It's essential for me as a coach--and, I'd argue, for all of us when we're in any position of influence, particularly a leadership role--to distinguish between investment and attachment. It's a distinction that has a significant impact on our relationships in those roles, our mutual feelings of autonomy and independence, and our ability to support and lead others effectively.
We invest in people, and being invested in someone means we care about them and want them to succeed. We convey our investment in ways large and small, from being available to being vulnerable, from providing support and consolation to stepping into challenges and pushing back when necessary.
But if we invest in people, we're attached to outcomes. We want something specific to happen, and the successful accomplishment of that goal can be an important source of meaning and fulfillment to us, so we'll expend a lot of energy and exert a lot of pressure to insure that it's achieved.
As a coach, I need to be invested in my clients' or students' success without becoming attached to any particular definition of success. As they progress toward (or away from) certain outcomes, I pay careful attention to how I respond. If a client or student is succeeding in accomplishing a given goal, do I feel good because I'm invested in them as a person, or do I feel good because I'm attached to their accomplishment of that goal for some reason, perhaps because it would make me feel more effective as a coach? Whatever the cause, when my investment turns to attachment, it's a clear sign of bad coaching, and an invitation to explore 1) why I'm attached to that particular outcome, 2) how I might relinquish my attachment, and 3) how I might increase my investment in the person.
The calculus for a leader is different, of course. In almost all leadership roles, we have to balance our investment in people and our attachment to outcomes. If we care only about the people and are indifferent to the goals, it's either a very unusual leadership situation...or we're coaching and not actually leading. But if we don't sufficiently invest in our people while remaining deeply attached to achieving our goals, that unbalanced emphasis inevitably has a pernicious effect on engagement, commitment and retention. People sense that they're valued solely as means to an end, and if they can find equivalent compensation elsewhere while feeling valued as individuals, they'll pursue those options.
So while coaches have to be careful to avoid becoming unduly attached to outcomes, leaders must as well. We all draw the line in different places depending on our role, the context, the urgency of our goals and the relationships we have with our people, but we all have to find the right balance.
Postscript
A vivid example of this dynamic is an aspect of my role as a Leadership Coach at the Stanford Graduate School of Business (GSB). I work with 11 Leadership Fellows, second-year students who've been accepted into a competitive program in which they each work with a total of 9 first-year students in small groups and one-on-one to help the first-years develop their leadership and interpersonal skills.

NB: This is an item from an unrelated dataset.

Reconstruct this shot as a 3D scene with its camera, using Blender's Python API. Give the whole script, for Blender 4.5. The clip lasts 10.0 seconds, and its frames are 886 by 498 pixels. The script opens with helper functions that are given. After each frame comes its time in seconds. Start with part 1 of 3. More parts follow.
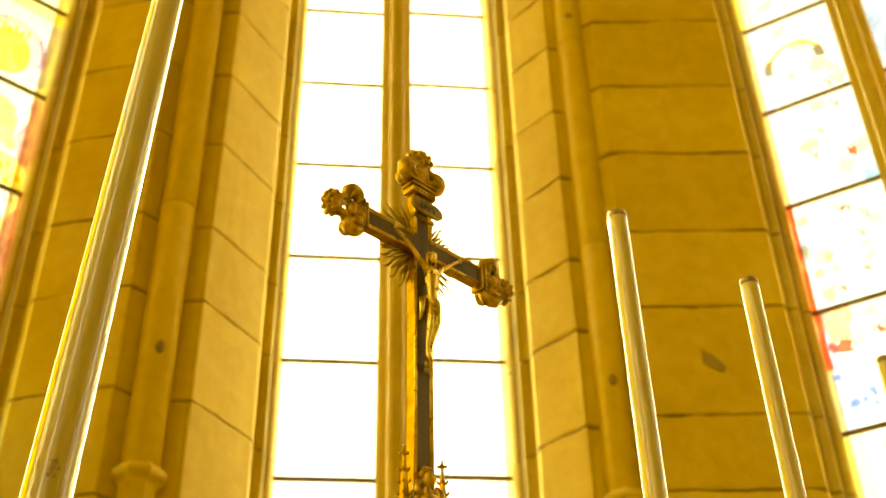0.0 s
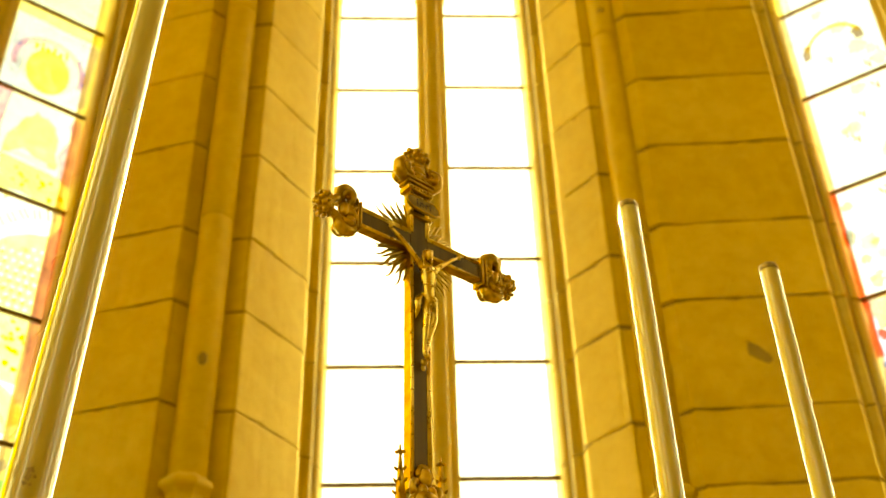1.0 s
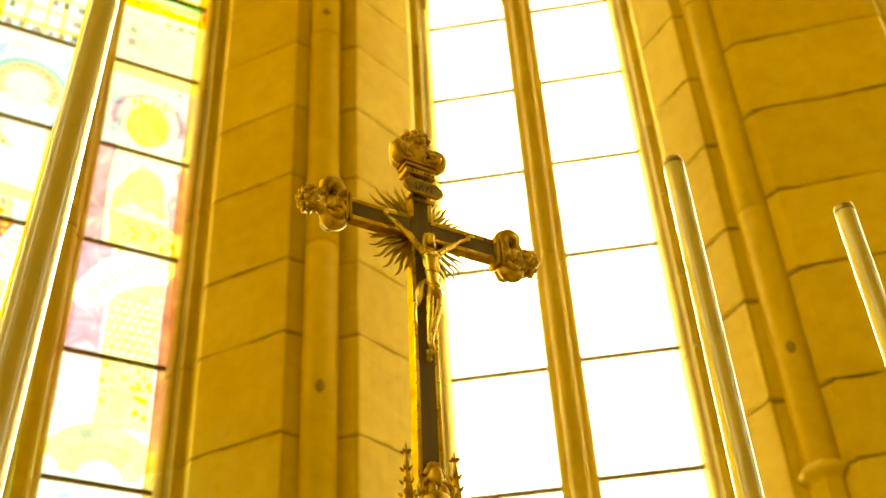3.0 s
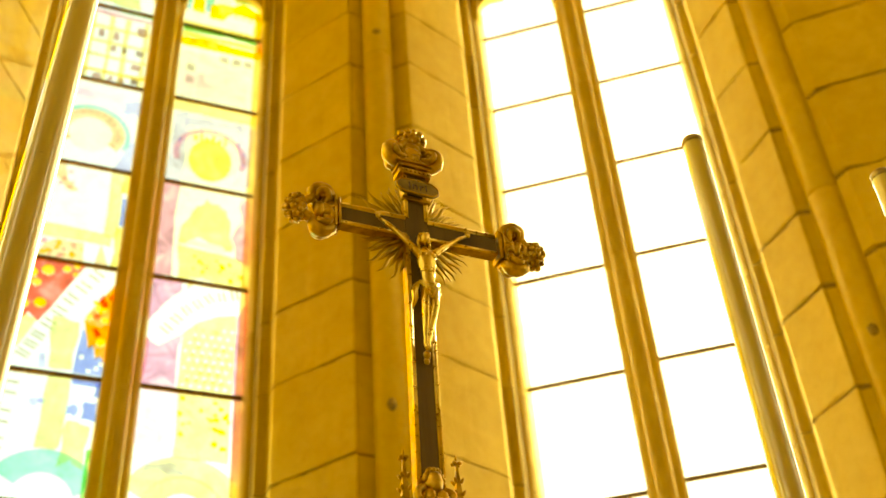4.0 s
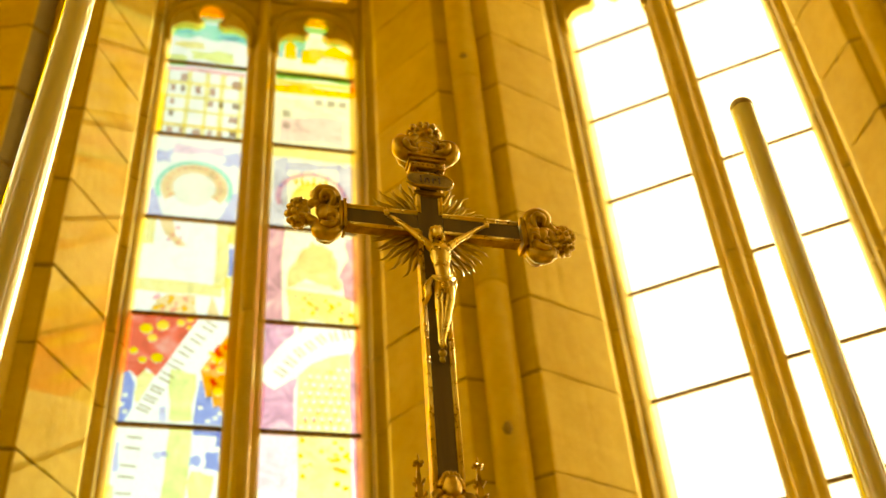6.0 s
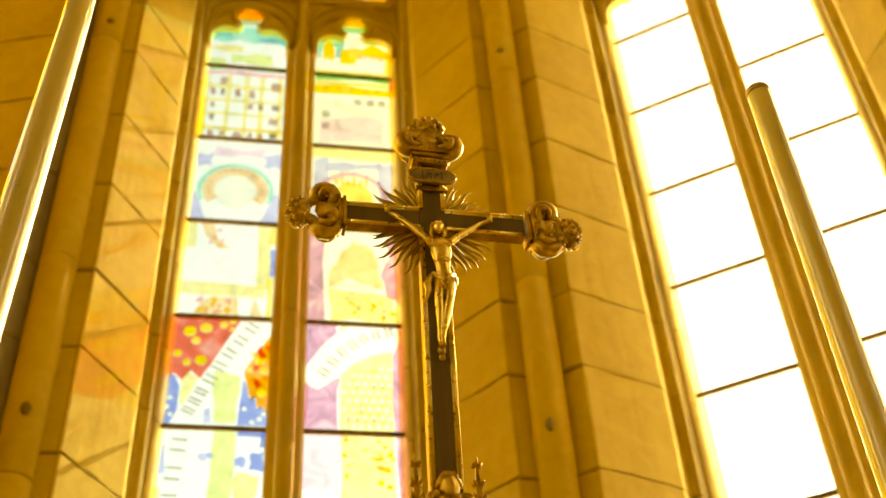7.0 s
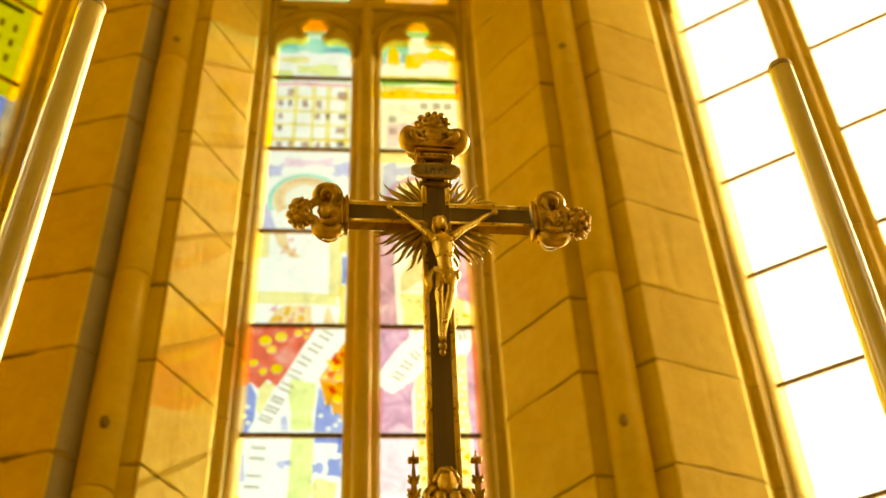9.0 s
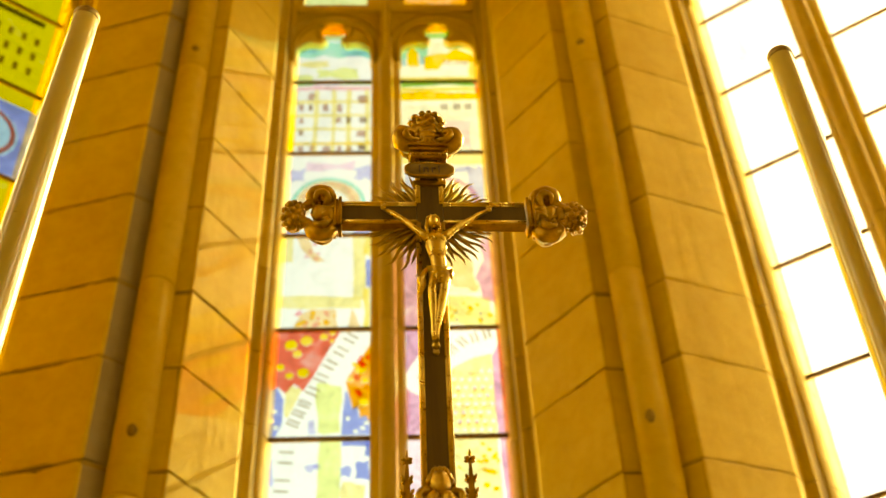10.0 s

I'm intensely attached to the goal of insuring that the 99 first-years who are being served by my 11 Fellows have a meaningful learning experience. That's an outcome that matters a great deal to me, and not only because it's a function of my role, but also because I believe deeply in the value of this curriculum, and as a GSB alumnus I want the school to do the best job possible of developing better leaders and managers.
But at the same time I work very closely with those 11 Leadership Fellows, in small groups and one-on-one, a process that involves not only (or even primarily) my managing their work with their first-year students, but also coaching them on a wide range of professional and personal issues during the course of the 8 months we spend together. It's impossible for me not to become deeply invested in my Fellows as individuals because of this level of engagement.
Admittedly, it's an unusual situation because 1) every year the Fellows I'm privileged to work with are an incredibly dedicated group of people, 2) my goals as a Leadership Coach are tightly aligned with my Fellows' goals, and 3) the Fellows' primary relationship to their students is as a coach, so even when I'm coaching them on issues unrelated to their work, they have an opportunity to learn work-related skills.
But even in this context I have to bear in mind the balance between investment and attachment. I do have to insure that we collectively deliver on our commitment to support those 99 first-years, and I'm firmly attached to that outcome. At the same time it's essential that my 11 Fellows know how deeply invested I am in them as individuals and how committed I am to their own growth and development. If I were to view my Fellows as means to an end, it would compromise my values and undermine my ability to work with them effectively. And yet if we were to lose sight of that end, it would essentially turn our 99 first-years into lab rats--highly complex rats, to be sure, but the subjects of an experiment all the same.